* DATA BLOCK:
_____
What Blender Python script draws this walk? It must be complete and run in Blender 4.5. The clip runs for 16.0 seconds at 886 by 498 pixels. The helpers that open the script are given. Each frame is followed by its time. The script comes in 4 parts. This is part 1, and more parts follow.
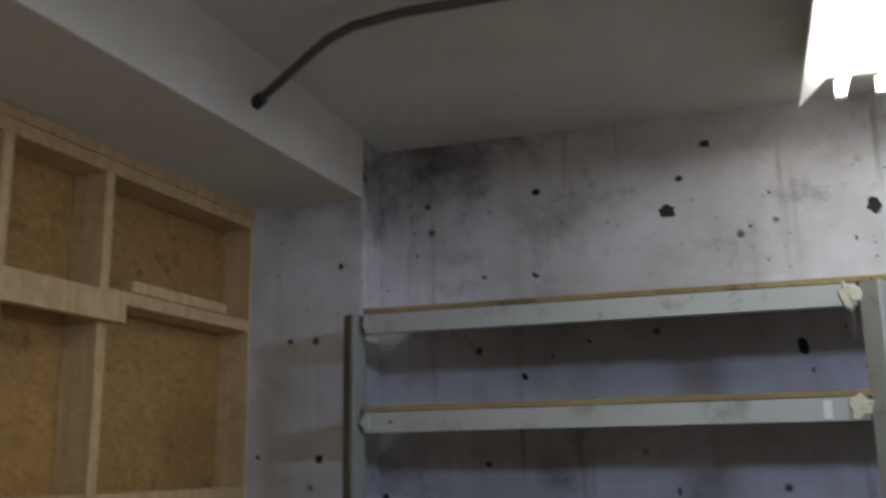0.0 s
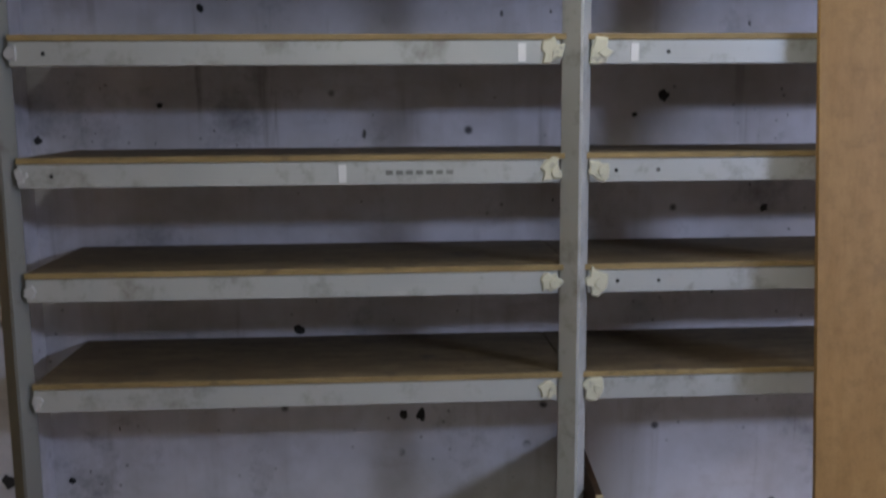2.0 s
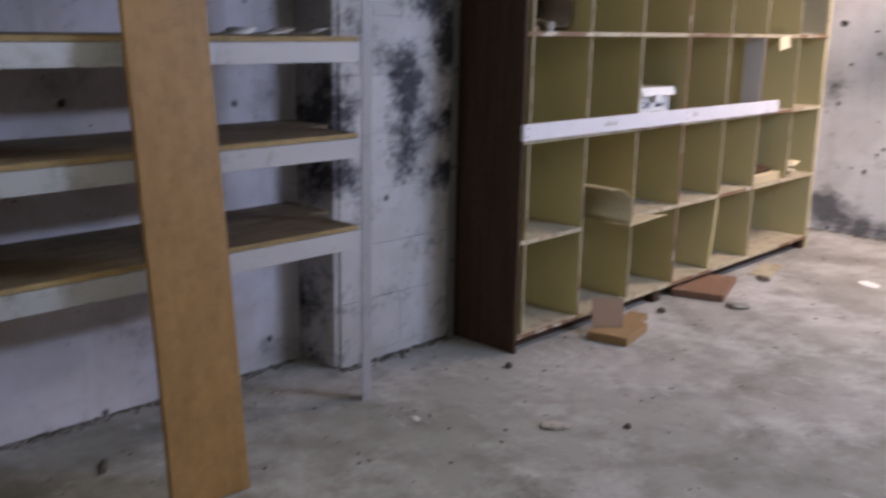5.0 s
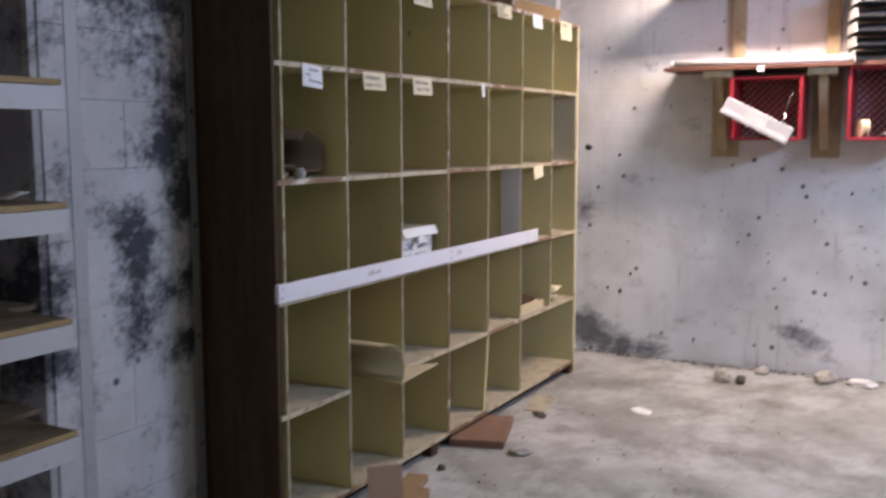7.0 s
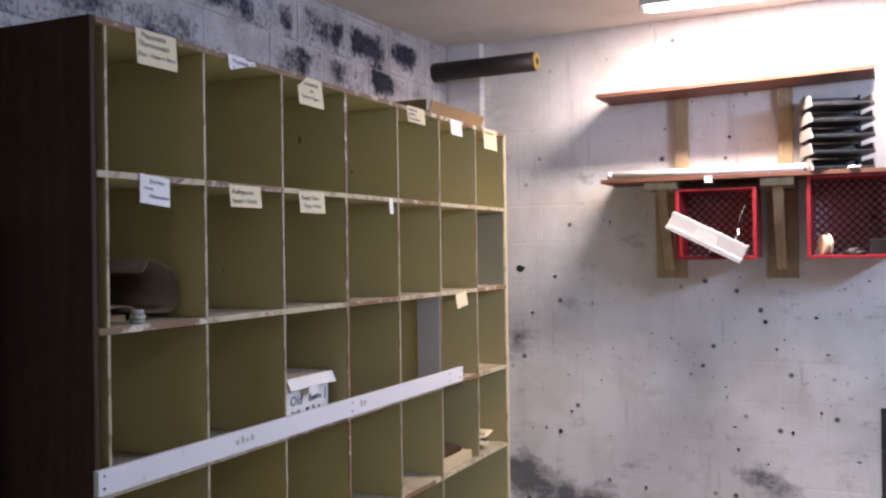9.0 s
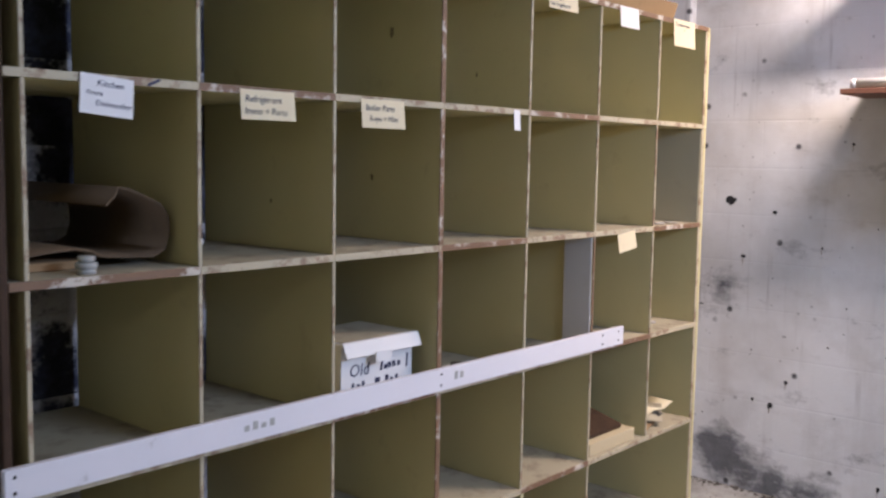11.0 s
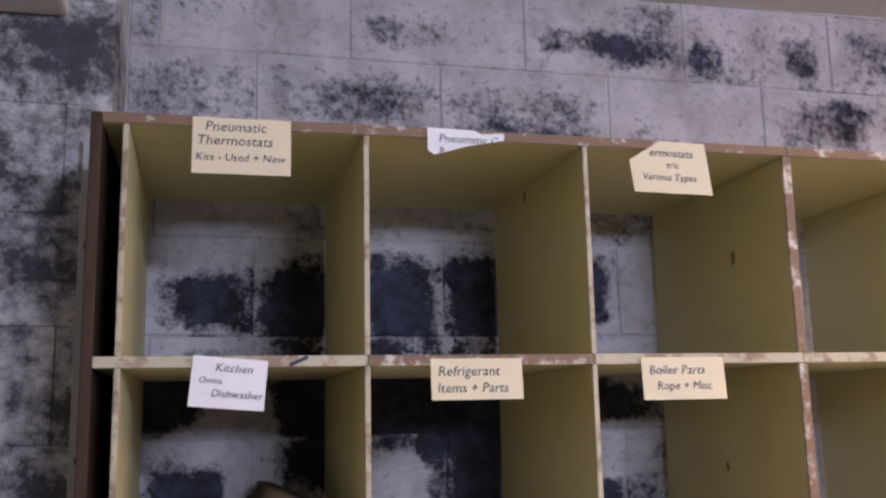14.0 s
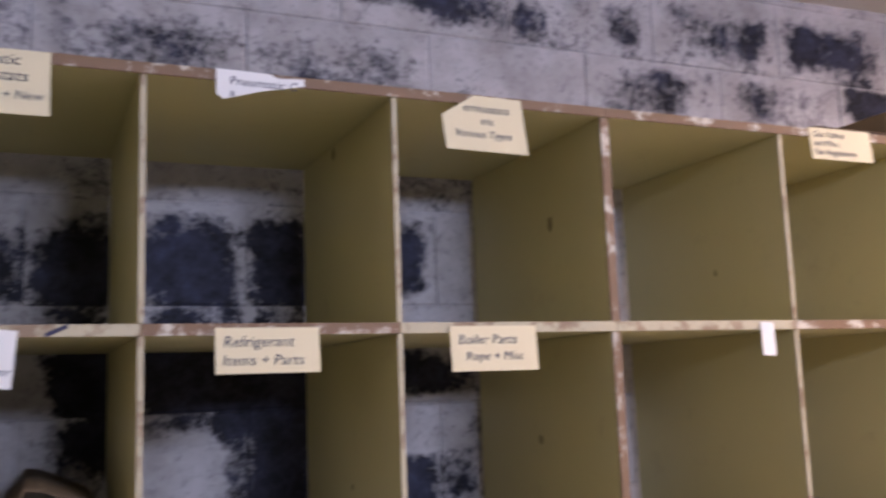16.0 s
_____
* WORK REQUIRED: Reproduce the data above in full, exactly as it is, with the pictures left out.

* THE RESPONSE:
What Blender Python script draws this walk? It must be complete and run in Blender 4.5. The clip runs for 16.0 seconds at 886 by 498 pixels. The helpers that open the script are given. Each frame is followed by its time. The script comes in 4 parts. This is part 1, and more parts follow.
0.0 s
2.0 s
5.0 s
7.0 s
9.0 s
11.0 s
14.0 s
16.0 s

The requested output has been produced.